--- BEGIN Record set ---

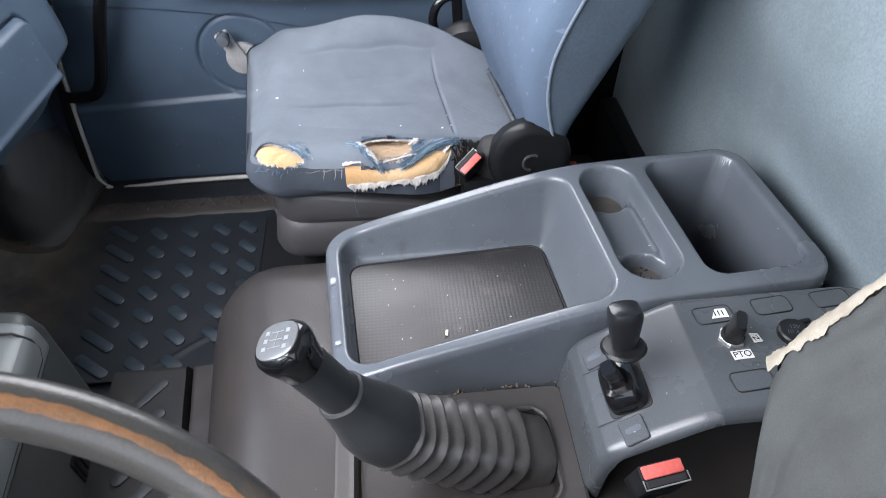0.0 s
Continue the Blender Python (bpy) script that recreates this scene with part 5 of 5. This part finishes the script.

--- END Record set ---
--- BEGIN Record set ---

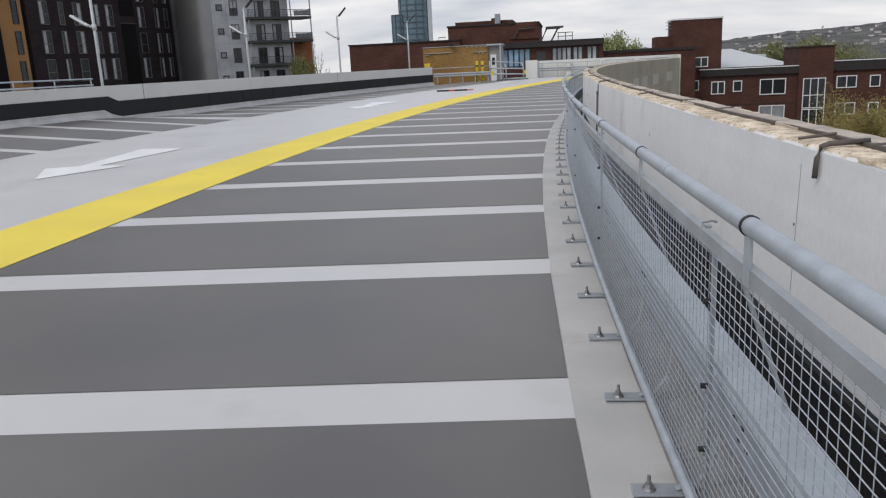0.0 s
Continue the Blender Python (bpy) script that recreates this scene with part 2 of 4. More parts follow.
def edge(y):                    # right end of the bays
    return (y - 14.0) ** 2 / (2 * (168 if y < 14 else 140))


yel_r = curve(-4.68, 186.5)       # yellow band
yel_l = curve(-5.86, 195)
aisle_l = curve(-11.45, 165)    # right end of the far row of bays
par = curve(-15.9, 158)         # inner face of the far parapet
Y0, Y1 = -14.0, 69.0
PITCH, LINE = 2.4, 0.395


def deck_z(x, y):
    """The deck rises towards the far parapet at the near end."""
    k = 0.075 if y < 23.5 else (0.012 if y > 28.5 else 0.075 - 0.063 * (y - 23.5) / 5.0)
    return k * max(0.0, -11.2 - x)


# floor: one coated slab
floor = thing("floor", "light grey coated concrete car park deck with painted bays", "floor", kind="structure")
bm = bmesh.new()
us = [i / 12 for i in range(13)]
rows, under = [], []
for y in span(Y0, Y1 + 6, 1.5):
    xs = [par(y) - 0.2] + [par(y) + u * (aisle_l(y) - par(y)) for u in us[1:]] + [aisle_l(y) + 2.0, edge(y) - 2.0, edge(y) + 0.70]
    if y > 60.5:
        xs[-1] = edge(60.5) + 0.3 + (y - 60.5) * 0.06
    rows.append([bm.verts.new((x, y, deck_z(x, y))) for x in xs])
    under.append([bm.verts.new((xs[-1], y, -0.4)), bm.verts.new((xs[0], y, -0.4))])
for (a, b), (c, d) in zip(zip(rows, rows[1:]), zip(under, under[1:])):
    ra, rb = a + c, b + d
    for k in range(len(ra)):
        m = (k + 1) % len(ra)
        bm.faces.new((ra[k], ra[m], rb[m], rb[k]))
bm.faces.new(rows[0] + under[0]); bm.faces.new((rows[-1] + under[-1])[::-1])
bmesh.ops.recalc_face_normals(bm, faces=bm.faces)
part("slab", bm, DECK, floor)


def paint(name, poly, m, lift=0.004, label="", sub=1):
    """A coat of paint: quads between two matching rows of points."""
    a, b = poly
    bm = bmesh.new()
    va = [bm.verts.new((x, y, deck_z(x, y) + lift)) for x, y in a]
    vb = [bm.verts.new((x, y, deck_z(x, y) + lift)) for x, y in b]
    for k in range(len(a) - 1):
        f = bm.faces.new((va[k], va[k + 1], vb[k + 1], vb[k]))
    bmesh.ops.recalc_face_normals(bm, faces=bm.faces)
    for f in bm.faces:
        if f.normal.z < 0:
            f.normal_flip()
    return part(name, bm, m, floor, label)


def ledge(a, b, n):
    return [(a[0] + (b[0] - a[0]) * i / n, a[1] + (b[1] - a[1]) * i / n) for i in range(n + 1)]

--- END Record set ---
--- BEGIN Record set ---

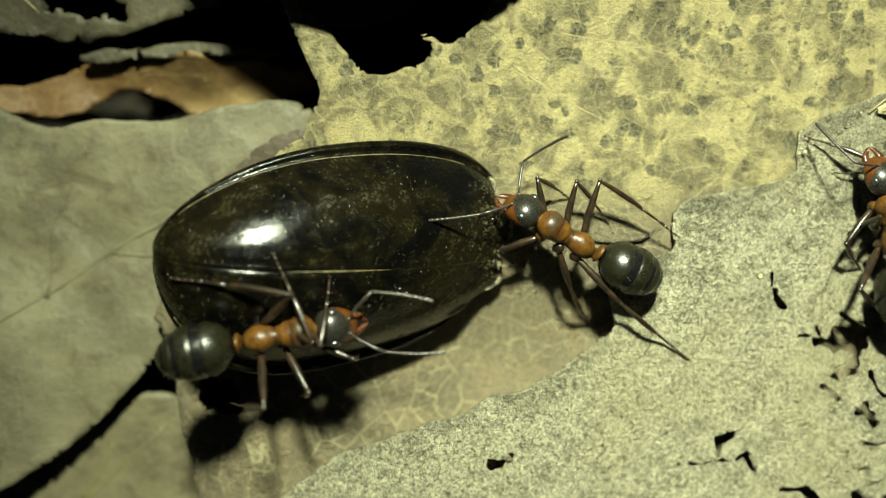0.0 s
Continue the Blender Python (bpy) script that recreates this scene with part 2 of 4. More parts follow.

--- END Record set ---

Using the listing above, locate the lines that hold "with" and copy each one.

_Answer to this task:_
Continue the Blender Python (bpy) script that recreates this scene with part 5 of 5. This part finishes the script.
Continue the Blender Python (bpy) script that recreates this scene with part 2 of 4. More parts follow.
floor = thing("floor", "light grey coated concrete car park deck with painted bays", "floor", kind="structure")
Continue the Blender Python (bpy) script that recreates this scene with part 2 of 4. More parts follow.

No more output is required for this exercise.